The meta elements are strongest in the sequence with Tess in Rome, as the film jumps through the looking glass, then back out again with aplomb. First, upon arriving at a fancy Roman hotel, Tess is coached by the three men on how to “be” Julia Roberts, and what trivial facts she should know about the “character” she’s playing to be as convincing as possible. Each viewing reveals another good gag, or a gag within a gag, such as when Basher tries to nudge Tess into having the correct amount of Southern in her Southern accent. It’s one thing to watch Julia Roberts being told how to…be Julia Roberts; it’s another, very winking thing for Cheadle, whose British voice was mocked even when the first movie opened, to sideline her about her accent.

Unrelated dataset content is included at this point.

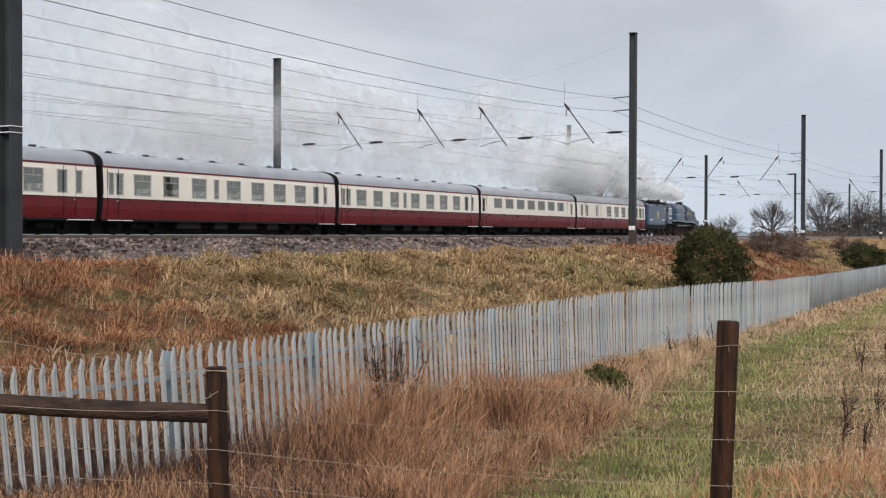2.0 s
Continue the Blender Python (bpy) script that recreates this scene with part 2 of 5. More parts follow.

Perhaps the most delightful aspect of the scene is the out-of-left-field cameo from Bruce Willis as himself, coincidentally hanging out at the same Roman hotel. When he first walks into the suite where our criminals are housed, Roberts gets to let out one of her signature gasp-laughs (a la Pretty Woman) in shock. (The scene moves so quickly, it’s easy to forget how genuine Tess’ reaction is. She’s never encountered someone as famous as Bruce Willis in the flesh before, so why wouldn’t she shriek in glee?) Willis plays things fairly straight, but gets to deliver one of his funniest performances with only a few minutes of screen time and dialogue. The running gag regarding his appearance is simple, and handled so well in the screenplay: multiple people tell him that while they enjoyed the film, they knew the twist was coming at the end of The Sixth Sense. “If everybody’s so freaking smart, how come the movie made $675 million worldwide, theatrical?”, Willis skeptically mutters to Tess-as-Julia, only a few seconds before the ruse is revealed.